_Exercise objective:_ Your copy of the material must match it exactly, except that pictures are dropped.

_Material:_
########

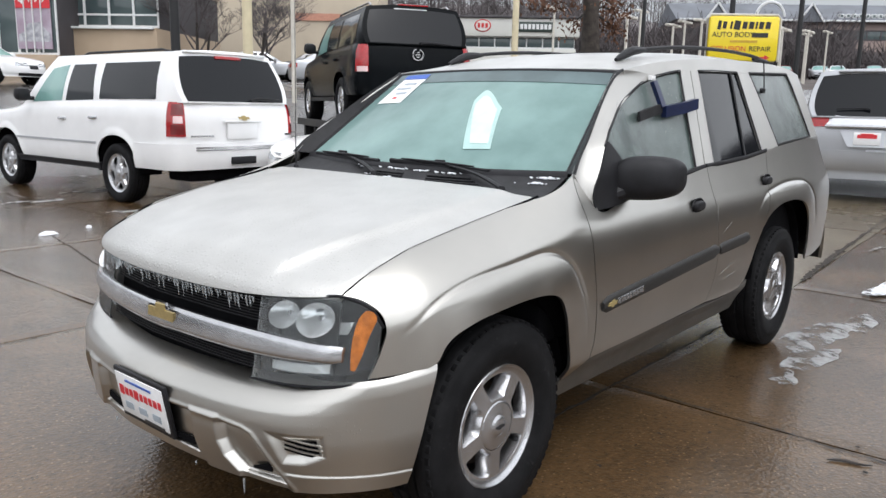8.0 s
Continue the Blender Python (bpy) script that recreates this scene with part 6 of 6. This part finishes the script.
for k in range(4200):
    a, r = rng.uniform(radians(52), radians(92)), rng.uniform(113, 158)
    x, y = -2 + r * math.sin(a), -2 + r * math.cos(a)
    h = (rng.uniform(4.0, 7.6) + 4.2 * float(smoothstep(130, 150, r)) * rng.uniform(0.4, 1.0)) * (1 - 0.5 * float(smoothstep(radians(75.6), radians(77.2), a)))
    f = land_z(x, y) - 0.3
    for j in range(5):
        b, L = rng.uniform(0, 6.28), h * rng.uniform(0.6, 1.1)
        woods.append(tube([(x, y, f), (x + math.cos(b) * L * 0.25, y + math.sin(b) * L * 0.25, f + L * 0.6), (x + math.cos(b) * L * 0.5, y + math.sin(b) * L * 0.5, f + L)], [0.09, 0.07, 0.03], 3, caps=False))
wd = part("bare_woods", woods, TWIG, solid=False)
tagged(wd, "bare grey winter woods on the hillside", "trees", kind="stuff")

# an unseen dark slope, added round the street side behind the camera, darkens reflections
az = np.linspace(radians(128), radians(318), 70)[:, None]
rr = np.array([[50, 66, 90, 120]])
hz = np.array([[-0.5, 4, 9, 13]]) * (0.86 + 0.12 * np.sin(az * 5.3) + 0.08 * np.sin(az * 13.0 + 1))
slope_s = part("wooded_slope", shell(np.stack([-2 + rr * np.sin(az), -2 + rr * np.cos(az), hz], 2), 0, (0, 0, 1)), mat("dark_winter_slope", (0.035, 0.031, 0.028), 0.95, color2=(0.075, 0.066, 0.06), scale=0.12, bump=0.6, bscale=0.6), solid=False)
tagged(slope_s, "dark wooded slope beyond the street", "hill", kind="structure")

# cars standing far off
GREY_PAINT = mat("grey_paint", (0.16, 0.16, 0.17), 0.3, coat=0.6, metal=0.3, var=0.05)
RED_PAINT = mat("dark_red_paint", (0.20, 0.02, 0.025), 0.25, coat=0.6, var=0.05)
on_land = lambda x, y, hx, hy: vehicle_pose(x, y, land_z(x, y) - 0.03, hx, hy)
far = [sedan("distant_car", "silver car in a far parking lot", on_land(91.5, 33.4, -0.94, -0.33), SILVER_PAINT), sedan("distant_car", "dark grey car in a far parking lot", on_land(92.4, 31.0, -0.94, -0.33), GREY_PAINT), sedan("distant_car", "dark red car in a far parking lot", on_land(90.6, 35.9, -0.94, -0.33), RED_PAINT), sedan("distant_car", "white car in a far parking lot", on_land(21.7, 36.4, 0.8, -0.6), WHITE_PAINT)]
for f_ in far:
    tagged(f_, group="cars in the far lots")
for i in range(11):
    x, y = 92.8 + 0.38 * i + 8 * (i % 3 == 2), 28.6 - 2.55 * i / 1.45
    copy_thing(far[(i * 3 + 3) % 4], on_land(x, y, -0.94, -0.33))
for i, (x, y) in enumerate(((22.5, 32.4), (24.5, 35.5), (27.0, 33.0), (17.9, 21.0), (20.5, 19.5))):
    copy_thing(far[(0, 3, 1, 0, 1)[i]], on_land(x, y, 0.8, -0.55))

########

_Solution for this exercise:_
8.0 s
Continue the Blender Python (bpy) script that recreates this scene with part 6 of 6. This part finishes the script.
for k in range(4200):
    a, r = rng.uniform(radians(52), radians(92)), rng.uniform(113, 158)
    x, y = -2 + r * math.sin(a), -2 + r * math.cos(a)
    h = (rng.uniform(4.0, 7.6) + 4.2 * float(smoothstep(130, 150, r)) * rng.uniform(0.4, 1.0)) * (1 - 0.5 * float(smoothstep(radians(75.6), radians(77.2), a)))
    f = land_z(x, y) - 0.3
    for j in range(5):
        b, L = rng.uniform(0, 6.28), h * rng.uniform(0.6, 1.1)
        woods.append(tube([(x, y, f), (x + math.cos(b) * L * 0.25, y + math.sin(b) * L * 0.25, f + L * 0.6), (x + math.cos(b) * L * 0.5, y + math.sin(b) * L * 0.5, f + L)], [0.09, 0.07, 0.03], 3, caps=False))
wd = part("bare_woods", woods, TWIG, solid=False)
tagged(wd, "bare grey winter woods on the hillside", "trees", kind="stuff")

# an unseen dark slope, added round the street side behind the camera, darkens reflections
az = np.linspace(radians(128), radians(318), 70)[:, None]
rr = np.array([[50, 66, 90, 120]])
hz = np.array([[-0.5, 4, 9, 13]]) * (0.86 + 0.12 * np.sin(az * 5.3) + 0.08 * np.sin(az * 13.0 + 1))
slope_s = part("wooded_slope", shell(np.stack([-2 + rr * np.sin(az), -2 + rr * np.cos(az), hz], 2), 0, (0, 0, 1)), mat("dark_winter_slope", (0.035, 0.031, 0.028), 0.95, color2=(0.075, 0.066, 0.06), scale=0.12, bump=0.6, bscale=0.6), solid=False)
tagged(slope_s, "dark wooded slope beyond the street", "hill", kind="structure")

# cars standing far off
GREY_PAINT = mat("grey_paint", (0.16, 0.16, 0.17), 0.3, coat=0.6, metal=0.3, var=0.05)
RED_PAINT = mat("dark_red_paint", (0.20, 0.02, 0.025), 0.25, coat=0.6, var=0.05)
on_land = lambda x, y, hx, hy: vehicle_pose(x, y, land_z(x, y) - 0.03, hx, hy)
far = [sedan("distant_car", "silver car in a far parking lot", on_land(91.5, 33.4, -0.94, -0.33), SILVER_PAINT), sedan("distant_car", "dark grey car in a far parking lot", on_land(92.4, 31.0, -0.94, -0.33), GREY_PAINT), sedan("distant_car", "dark red car in a far parking lot", on_land(90.6, 35.9, -0.94, -0.33), RED_PAINT), sedan("distant_car", "white car in a far parking lot", on_land(21.7, 36.4, 0.8, -0.6), WHITE_PAINT)]
for f_ in far:
    tagged(f_, group="cars in the far lots")
for i in range(11):
    x, y = 92.8 + 0.38 * i + 8 * (i % 3 == 2), 28.6 - 2.55 * i / 1.45
    copy_thing(far[(i * 3 + 3) % 4], on_land(x, y, -0.94, -0.33))
for i, (x, y) in enumerate(((22.5, 32.4), (24.5, 35.5), (27.0, 33.0), (17.9, 21.0), (20.5, 19.5))):
    copy_thing(far[(0, 3, 1, 0, 1)[i]], on_land(x, y, 0.8, -0.55))